Return the listing below exactly, with the pictures dropped.
┄┄┄┄┄┄
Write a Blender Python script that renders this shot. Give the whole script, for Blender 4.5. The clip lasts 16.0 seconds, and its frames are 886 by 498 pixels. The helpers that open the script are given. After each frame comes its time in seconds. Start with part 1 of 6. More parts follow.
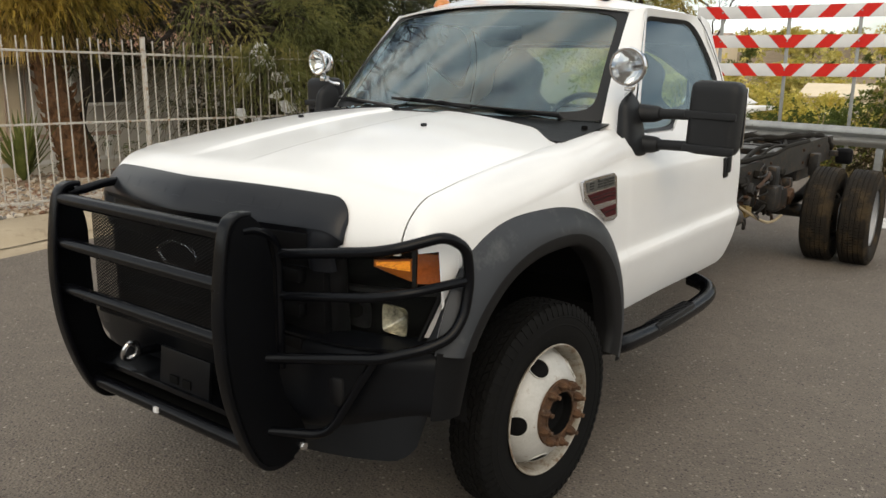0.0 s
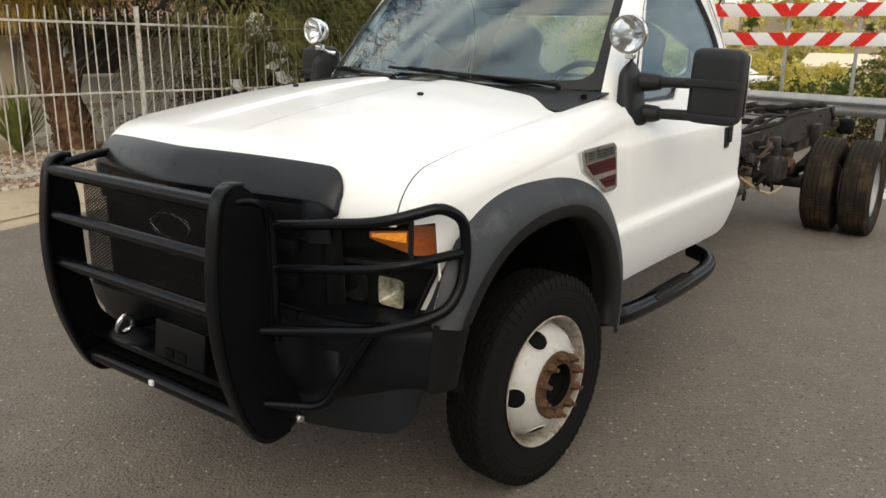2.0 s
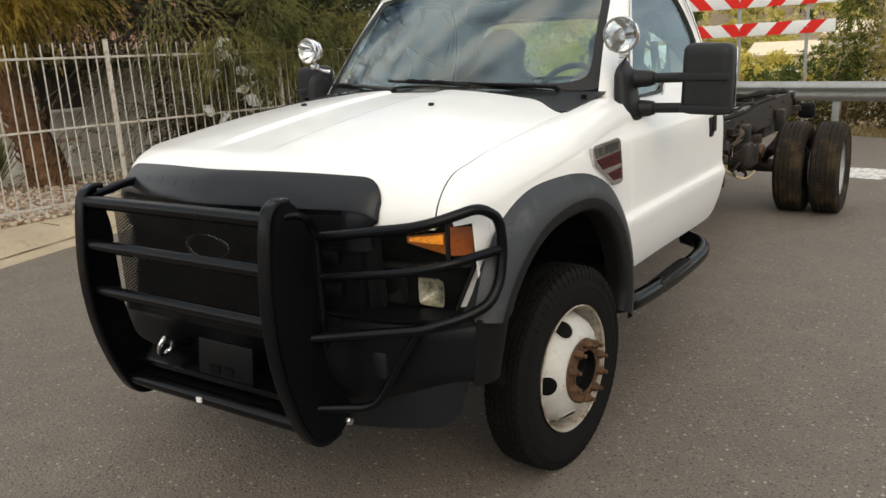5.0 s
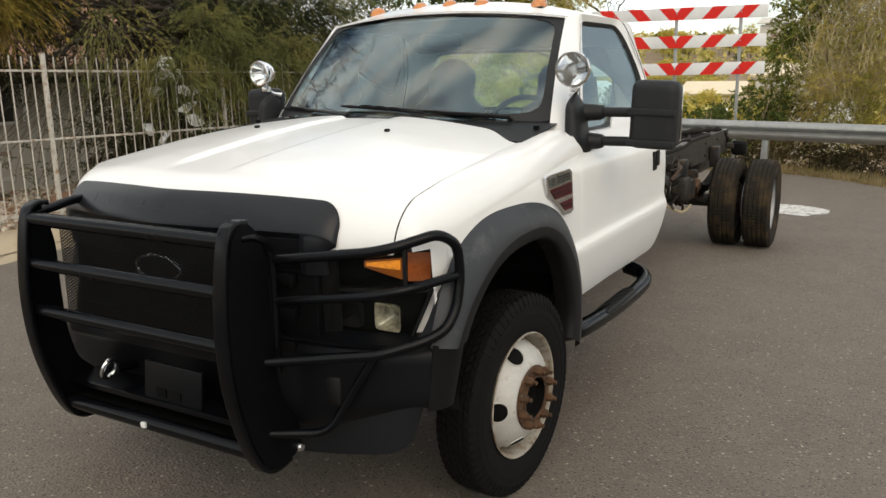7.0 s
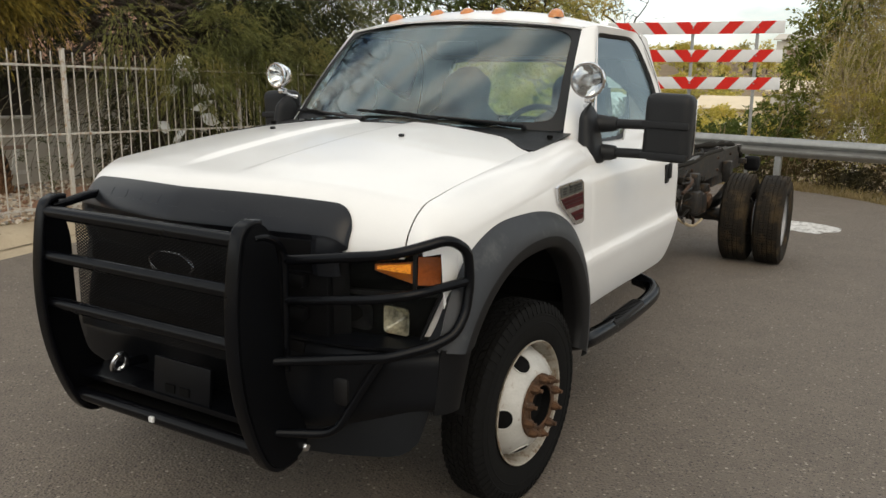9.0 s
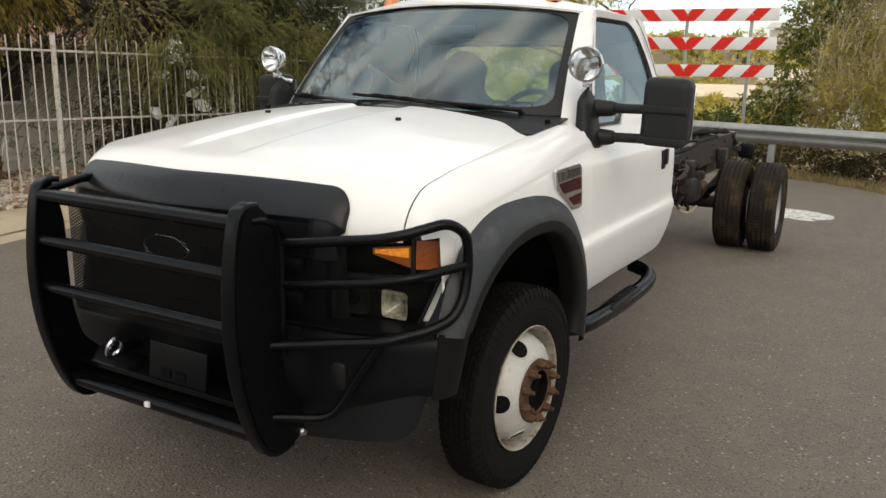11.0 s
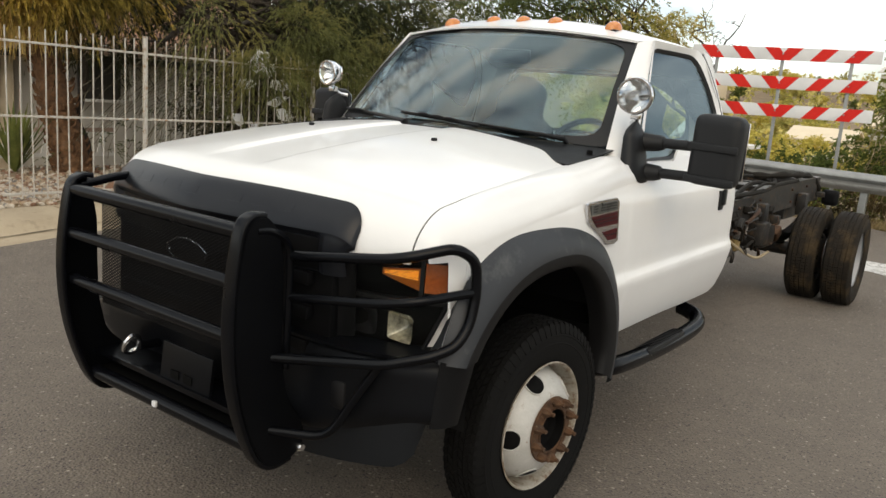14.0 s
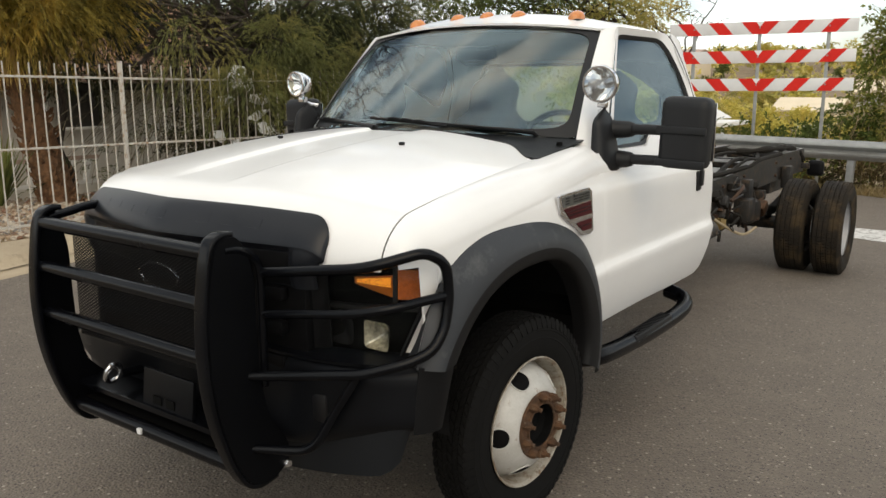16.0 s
┄┄┄┄┄┄
*Response to the exercise:*
Write a Blender Python script that renders this shot. Give the whole script, for Blender 4.5. The clip lasts 16.0 seconds, and its frames are 886 by 498 pixels. The helpers that open the script are given. After each frame comes its time in seconds. Start with part 1 of 6. More parts follow.
0.0 s
2.0 s
5.0 s
7.0 s
9.0 s
11.0 s
14.0 s
16.0 s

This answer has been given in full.